Configuration for servers and daemons can be expressed together in the same file for each type of server, or separately. If a required section for the service trying to start is missing, there will be an error. Sections not used by the service are ignored.

Consider the example of an Object Storage node. By convention configuration for the object-server, object-updater, object-replicator, and object-auditor exist in a single file /etc/swift/object-server.conf:

[DEFAULT]

[pipeline:main]
pipeline = object-server

[app:object-server]
use = egg:swift#object

[object-replicator]
reclaim_age = 259200

[object-updater]

[object-auditor]

Object Storage services expect a configuration path as the first argument:

$ swift-object-auditor
Usage: swift-object-auditor CONFIG [options]

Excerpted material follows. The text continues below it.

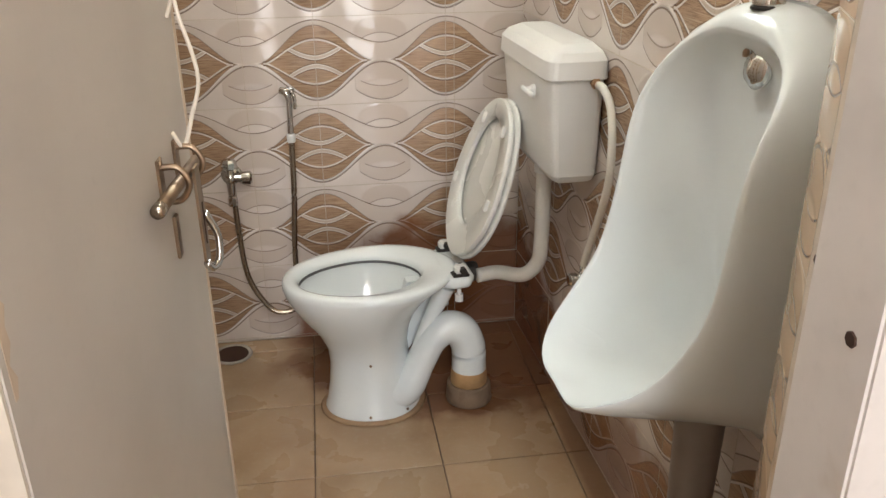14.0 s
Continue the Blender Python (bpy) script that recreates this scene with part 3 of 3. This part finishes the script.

Error: missing config path argument

If you omit the object-auditor section, this file cannot be used as the configuration path when starting the swift-object-auditor daemon:

$ swift-object-auditor /etc/swift/object-server.conf
Unable to find object-auditor config section in /etc/swift/object-server.conf

If the configuration path is a directory instead of a file, all of the files in the directory with the file extension ".conf" will be combined to generate the configuration object which is delivered to the Object Storage service. This is referred to generally as "directory-based configuration".

Directory-based configuration leverages ConfigParser's native multi-file support. Files ending in ".conf" in the given directory are parsed in lexicographical order. File names starting with '.' are ignored. A mixture of file and directory configuration paths is not supported - if the configuration path is a file, only that file will be parsed.

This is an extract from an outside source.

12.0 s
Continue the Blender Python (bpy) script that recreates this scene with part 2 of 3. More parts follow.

The Object Storage service management tool swift-init has adopted the convention of looking for /etc/swift/{type}-server.conf.d/ if the file /etc/swift/{type}-server.conf file does not exist.

When using directory-based configuration, if the same option under the same section appears more than once in different files, the last value parsed is said to override previous occurrences. You can ensure proper override precedence by prefixing the files in the configuration directory with numerical values, as in the following example file layout:

/etc/swift/
    default.base
    object-server.conf.d/
        000_default.conf -> ../default.base
        001_default-override.conf
        010_server.conf
        020_replicator.conf
        030_updater.conf
        040_auditor.conf

You can inspect the resulting combined configuration object using the swift-config command-line tool.

All the services of an Object Store deployment share a common configuration in the [swift-hash] section of the /etc/swift/swift.conf file. The swift_hash_path_suffix and swift_hash_path_prefix values must be identical on all the nodes.

Table 10.1. Description of configuration options for [swift-hash] in swift.conf
Configuration option = Default value Description
swift_hash_path_prefix = changeme A prefix used by hash_path to offer a bit more security when generating hashes for paths. It simply appends this value to all paths; if someone knows this suffix, it's easier for them to guess the hash a path will end up with. New installations are advised to set this parameter to a random secret, which would not be disclosed ouside the organization. The same secret needs to be used by all swift servers of the same cluster. Existing installations should set this parameter to an empty string.
swift_hash_path_suffix = changeme A suffix used by hash_path to offer a bit more security when generating hashes for paths. It simply appends this value to all paths; if someone knows this suffix, it's easier for them to guess the hash a path will end up with. New installations are advised to set this parameter to a random secret, which would not be disclosed ouside the organization. The same secret needs to be used by all swift servers of the same cluster. Existing installations should set this parameter to an empty string.